Records with scene code
——
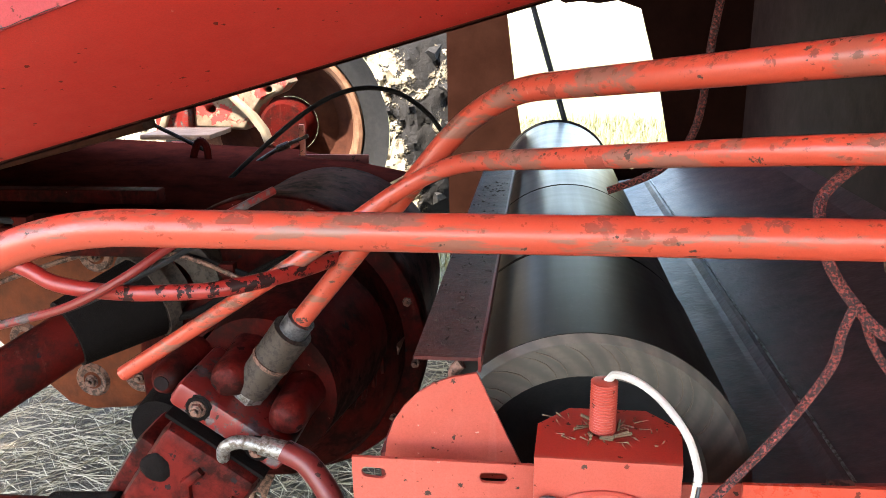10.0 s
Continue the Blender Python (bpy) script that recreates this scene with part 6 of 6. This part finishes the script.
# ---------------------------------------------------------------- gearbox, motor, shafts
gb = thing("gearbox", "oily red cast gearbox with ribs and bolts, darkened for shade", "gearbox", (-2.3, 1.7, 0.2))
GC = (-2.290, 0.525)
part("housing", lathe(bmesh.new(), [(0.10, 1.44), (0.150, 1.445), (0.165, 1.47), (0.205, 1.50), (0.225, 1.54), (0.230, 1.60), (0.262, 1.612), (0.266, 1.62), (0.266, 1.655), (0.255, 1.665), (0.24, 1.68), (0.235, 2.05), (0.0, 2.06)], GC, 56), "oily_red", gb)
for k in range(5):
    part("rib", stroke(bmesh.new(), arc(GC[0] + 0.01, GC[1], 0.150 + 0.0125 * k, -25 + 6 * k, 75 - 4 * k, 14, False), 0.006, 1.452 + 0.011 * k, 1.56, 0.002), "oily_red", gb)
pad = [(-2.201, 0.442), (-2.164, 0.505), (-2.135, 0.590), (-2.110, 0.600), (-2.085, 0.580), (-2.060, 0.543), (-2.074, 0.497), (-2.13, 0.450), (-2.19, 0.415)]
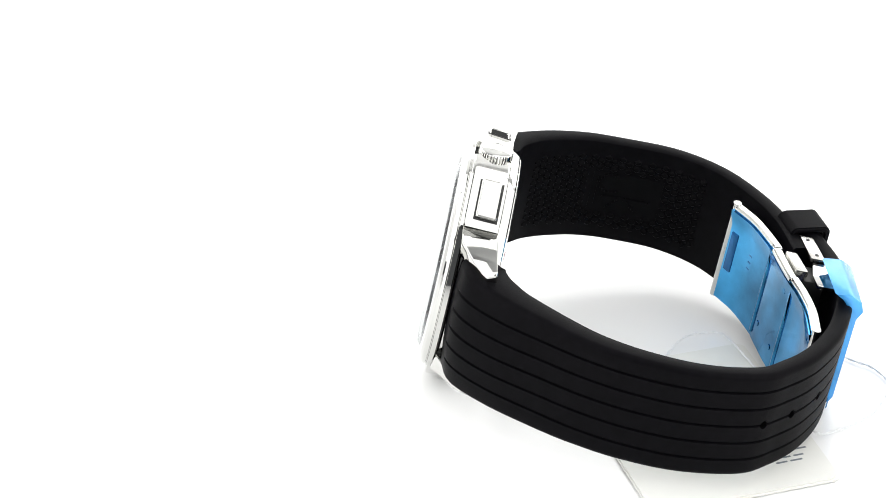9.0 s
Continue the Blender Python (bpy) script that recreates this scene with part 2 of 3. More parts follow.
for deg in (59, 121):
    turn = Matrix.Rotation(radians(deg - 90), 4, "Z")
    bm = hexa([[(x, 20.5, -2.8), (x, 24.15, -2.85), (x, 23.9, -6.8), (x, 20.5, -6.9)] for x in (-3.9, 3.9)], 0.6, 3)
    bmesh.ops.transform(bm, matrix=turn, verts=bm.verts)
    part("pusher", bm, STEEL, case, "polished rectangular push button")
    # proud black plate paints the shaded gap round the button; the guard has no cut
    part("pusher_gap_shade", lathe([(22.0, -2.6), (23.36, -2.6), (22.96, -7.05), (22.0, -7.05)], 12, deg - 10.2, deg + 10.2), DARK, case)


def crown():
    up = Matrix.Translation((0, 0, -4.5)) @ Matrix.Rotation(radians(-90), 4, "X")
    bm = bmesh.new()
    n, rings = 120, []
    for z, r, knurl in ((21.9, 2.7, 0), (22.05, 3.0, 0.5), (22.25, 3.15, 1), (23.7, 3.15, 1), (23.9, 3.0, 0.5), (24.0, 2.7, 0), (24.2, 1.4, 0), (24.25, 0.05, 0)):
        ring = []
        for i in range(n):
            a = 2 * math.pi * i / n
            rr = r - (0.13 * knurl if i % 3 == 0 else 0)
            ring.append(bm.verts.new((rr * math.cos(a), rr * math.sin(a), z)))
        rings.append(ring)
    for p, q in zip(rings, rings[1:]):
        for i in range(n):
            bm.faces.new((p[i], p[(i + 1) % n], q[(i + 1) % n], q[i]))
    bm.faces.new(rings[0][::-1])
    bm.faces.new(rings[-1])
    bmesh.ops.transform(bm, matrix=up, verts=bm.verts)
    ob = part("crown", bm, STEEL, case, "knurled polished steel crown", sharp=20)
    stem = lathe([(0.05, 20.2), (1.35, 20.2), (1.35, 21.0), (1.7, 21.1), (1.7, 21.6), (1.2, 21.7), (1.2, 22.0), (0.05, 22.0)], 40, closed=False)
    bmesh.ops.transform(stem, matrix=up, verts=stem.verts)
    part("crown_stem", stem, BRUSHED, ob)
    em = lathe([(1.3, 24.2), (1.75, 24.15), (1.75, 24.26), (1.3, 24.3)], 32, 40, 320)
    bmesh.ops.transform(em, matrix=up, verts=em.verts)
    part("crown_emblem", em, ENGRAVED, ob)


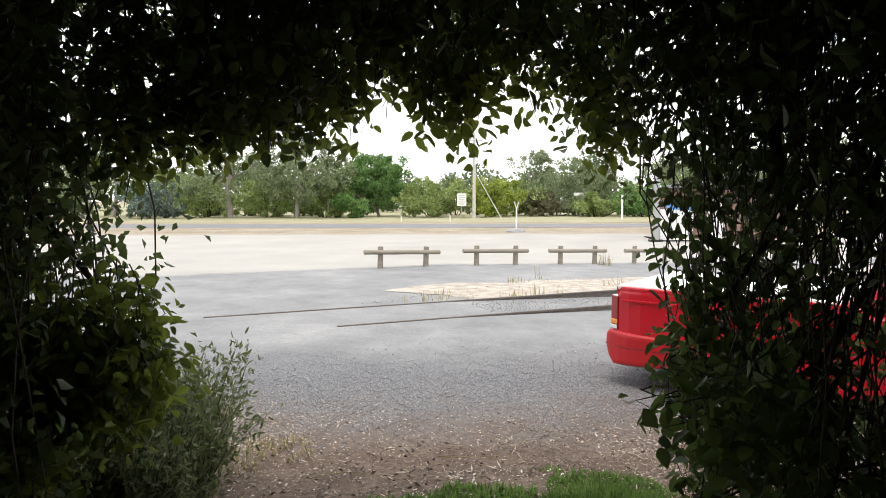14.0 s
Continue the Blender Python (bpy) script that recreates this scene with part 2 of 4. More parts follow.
——
## Problem requirements
Copy every entry exactly as written. Pictures are excluded.

## Task response
10.0 s
Continue the Blender Python (bpy) script that recreates this scene with part 6 of 6. This part finishes the script.
# ---------------------------------------------------------------- gearbox, motor, shafts
gb = thing("gearbox", "oily red cast gearbox with ribs and bolts, darkened for shade", "gearbox", (-2.3, 1.7, 0.2))
GC = (-2.290, 0.525)
part("housing", lathe(bmesh.new(), [(0.10, 1.44), (0.150, 1.445), (0.165, 1.47), (0.205, 1.50), (0.225, 1.54), (0.230, 1.60), (0.262, 1.612), (0.266, 1.62), (0.266, 1.655), (0.255, 1.665), (0.24, 1.68), (0.235, 2.05), (0.0, 2.06)], GC, 56), "oily_red", gb)
for k in range(5):
    part("rib", stroke(bmesh.new(), arc(GC[0] + 0.01, GC[1], 0.150 + 0.0125 * k, -25 + 6 * k, 75 - 4 * k, 14, False), 0.006, 1.452 + 0.011 * k, 1.56, 0.002), "oily_red", gb)
pad = [(-2.201, 0.442), (-2.164, 0.505), (-2.135, 0.590), (-2.110, 0.600), (-2.085, 0.580), (-2.060, 0.543), (-2.074, 0.497), (-2.13, 0.450), (-2.19, 0.415)]
9.0 s
Continue the Blender Python (bpy) script that recreates this scene with part 2 of 3. More parts follow.
for deg in (59, 121):
    turn = Matrix.Rotation(radians(deg - 90), 4, "Z")
    bm = hexa([[(x, 20.5, -2.8), (x, 24.15, -2.85), (x, 23.9, -6.8), (x, 20.5, -6.9)] for x in (-3.9, 3.9)], 0.6, 3)
    bmesh.ops.transform(bm, matrix=turn, verts=bm.verts)
    part("pusher", bm, STEEL, case, "polished rectangular push button")
    # proud black plate paints the shaded gap round the button; the guard has no cut
    part("pusher_gap_shade", lathe([(22.0, -2.6), (23.36, -2.6), (22.96, -7.05), (22.0, -7.05)], 12, deg - 10.2, deg + 10.2), DARK, case)


def crown():
    up = Matrix.Translation((0, 0, -4.5)) @ Matrix.Rotation(radians(-90), 4, "X")
    bm = bmesh.new()
    n, rings = 120, []
    for z, r, knurl in ((21.9, 2.7, 0), (22.05, 3.0, 0.5), (22.25, 3.15, 1), (23.7, 3.15, 1), (23.9, 3.0, 0.5), (24.0, 2.7, 0), (24.2, 1.4, 0), (24.25, 0.05, 0)):
        ring = []
        for i in range(n):
            a = 2 * math.pi * i / n
            rr = r - (0.13 * knurl if i % 3 == 0 else 0)
            ring.append(bm.verts.new((rr * math.cos(a), rr * math.sin(a), z)))
        rings.append(ring)
    for p, q in zip(rings, rings[1:]):
        for i in range(n):
            bm.faces.new((p[i], p[(i + 1) % n], q[(i + 1) % n], q[i]))
    bm.faces.new(rings[0][::-1])
    bm.faces.new(rings[-1])
    bmesh.ops.transform(bm, matrix=up, verts=bm.verts)
    ob = part("crown", bm, STEEL, case, "knurled polished steel crown", sharp=20)
    stem = lathe([(0.05, 20.2), (1.35, 20.2), (1.35, 21.0), (1.7, 21.1), (1.7, 21.6), (1.2, 21.7), (1.2, 22.0), (0.05, 22.0)], 40, closed=False)
    bmesh.ops.transform(stem, matrix=up, verts=stem.verts)
    part("crown_stem", stem, BRUSHED, ob)
    em = lathe([(1.3, 24.2), (1.75, 24.15), (1.75, 24.26), (1.3, 24.3)], 32, 40, 320)
    bmesh.ops.transform(em, matrix=up, verts=em.verts)
    part("crown_emblem", em, ENGRAVED, ob)


14.0 s
Continue the Blender Python (bpy) script that recreates this scene with part 2 of 4. More parts follow.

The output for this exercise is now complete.